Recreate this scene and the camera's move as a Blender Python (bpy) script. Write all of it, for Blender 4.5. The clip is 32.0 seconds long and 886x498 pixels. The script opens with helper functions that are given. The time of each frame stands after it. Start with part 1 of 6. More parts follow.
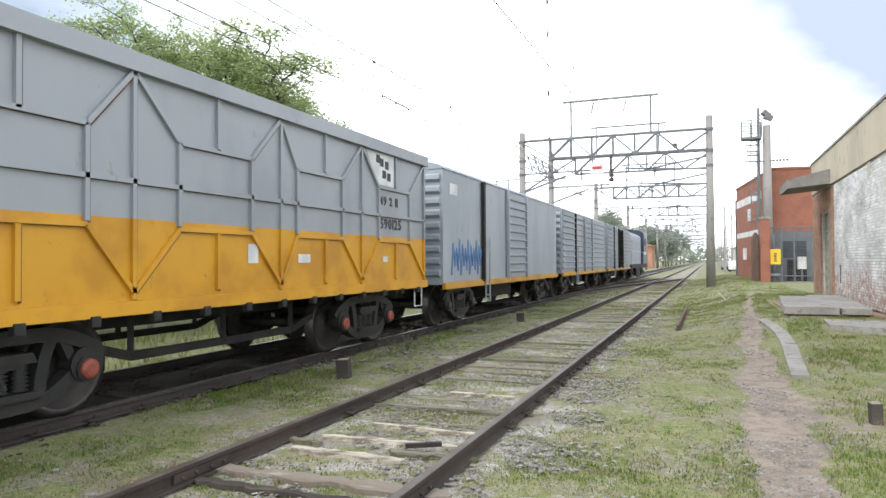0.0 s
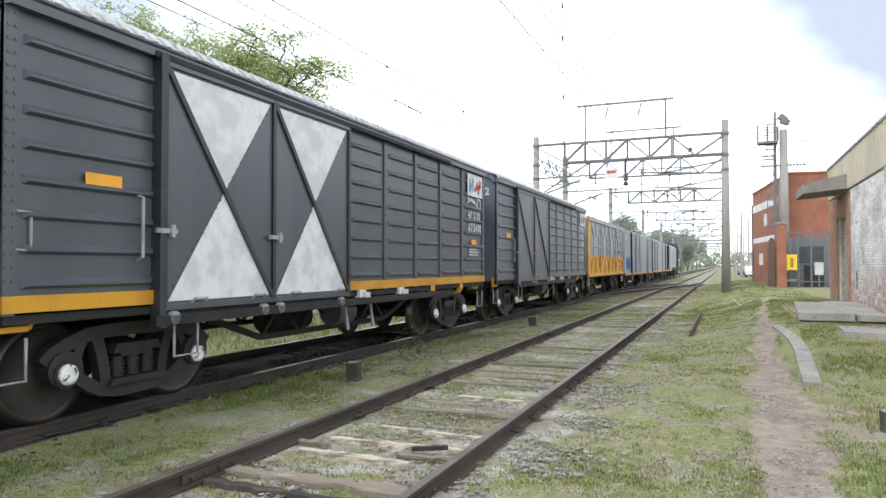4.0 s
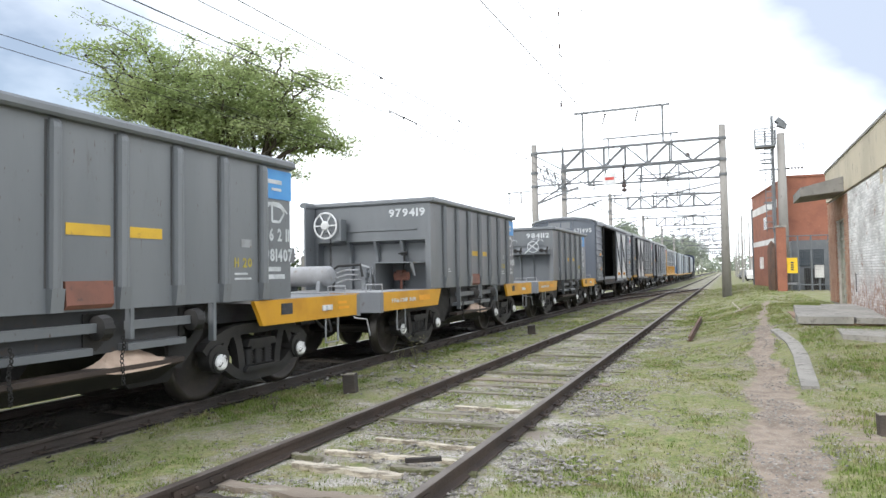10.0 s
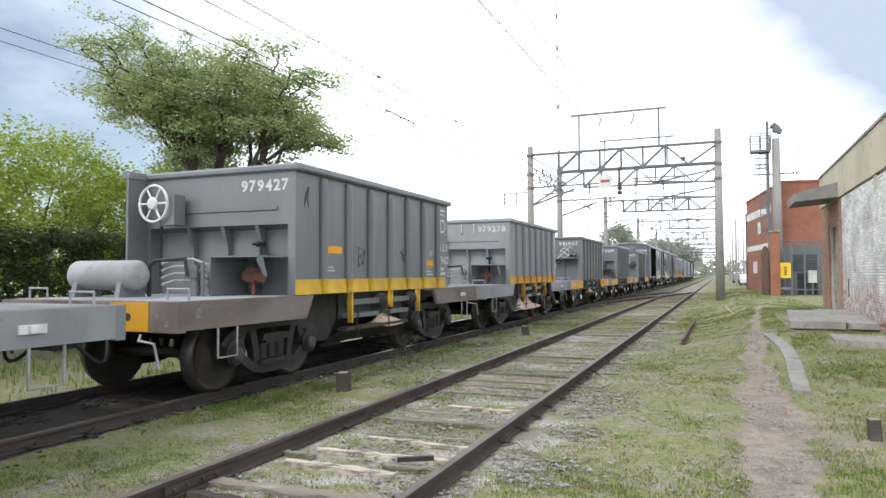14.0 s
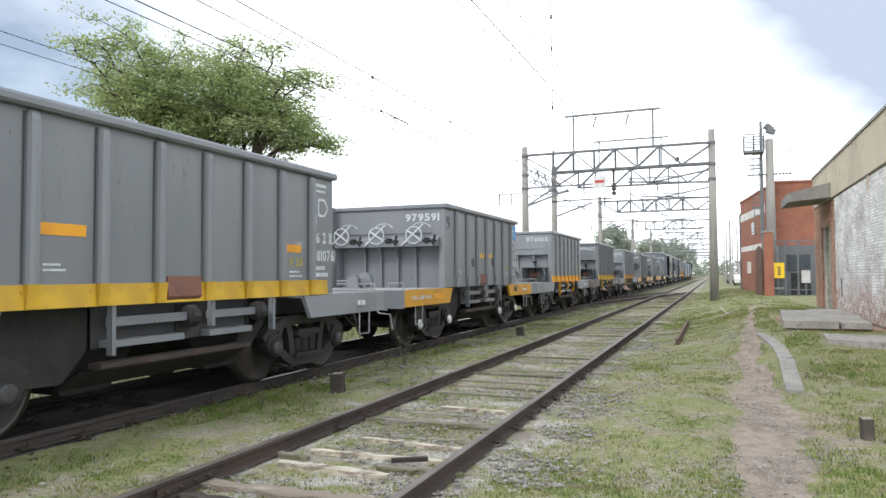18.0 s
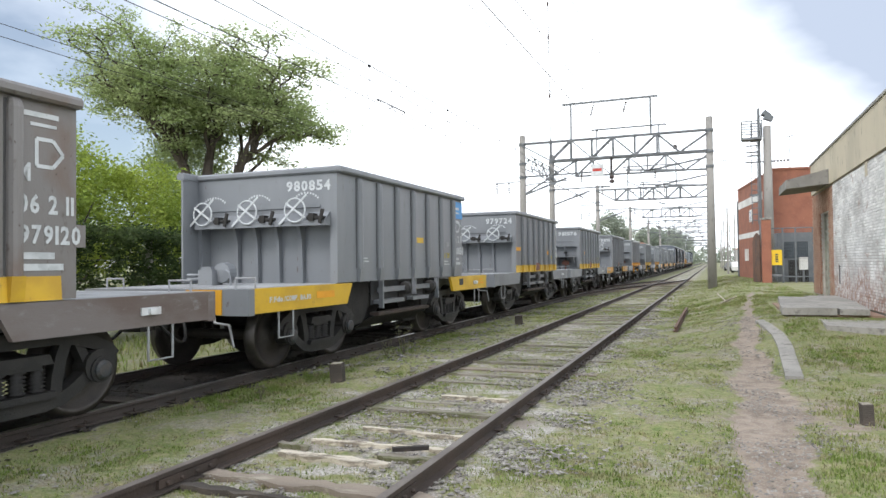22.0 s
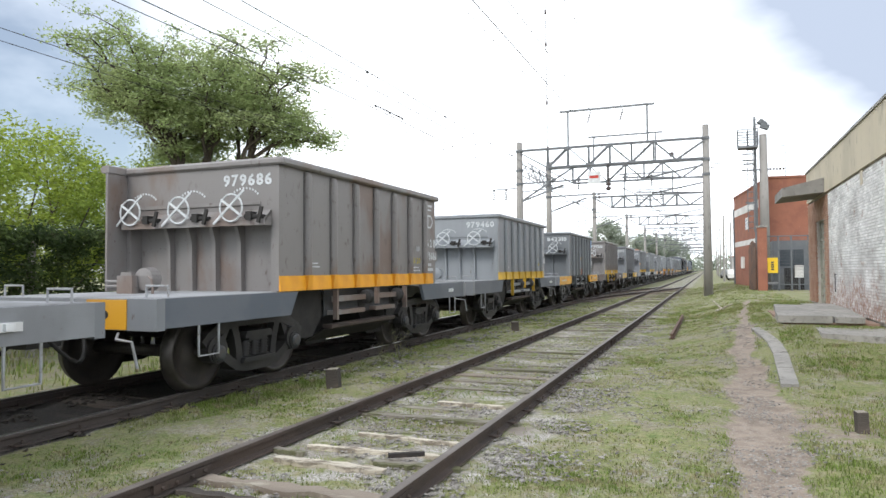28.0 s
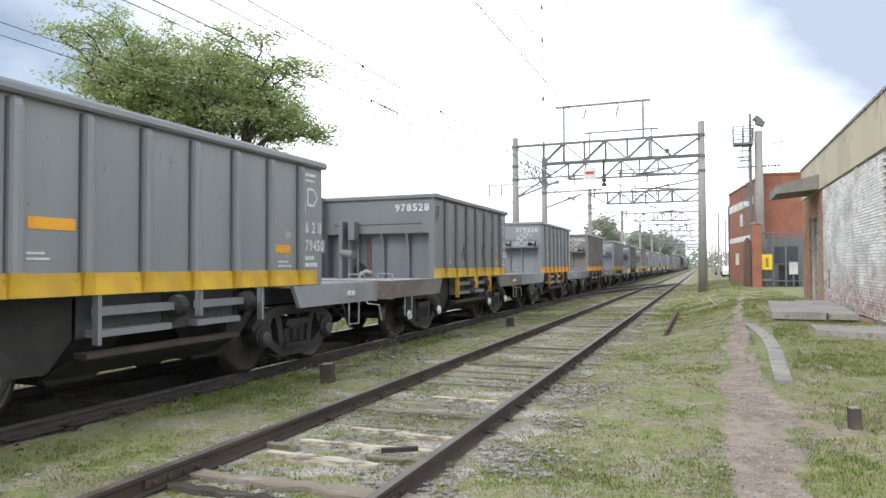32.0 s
++++++++++++++++++++
Task instructions: Reproduce each line word for word and drop the pictures.

Output for this task:
Recreate this scene and the camera's move as a Blender Python (bpy) script. Write all of it, for Blender 4.5. The clip is 32.0 seconds long and 886x498 pixels. The script opens with helper functions that are given. The time of each frame stands after it. Start with part 1 of 6. More parts follow.
0.0 s
4.0 s
10.0 s
14.0 s
18.0 s
22.0 s
28.0 s
32.0 s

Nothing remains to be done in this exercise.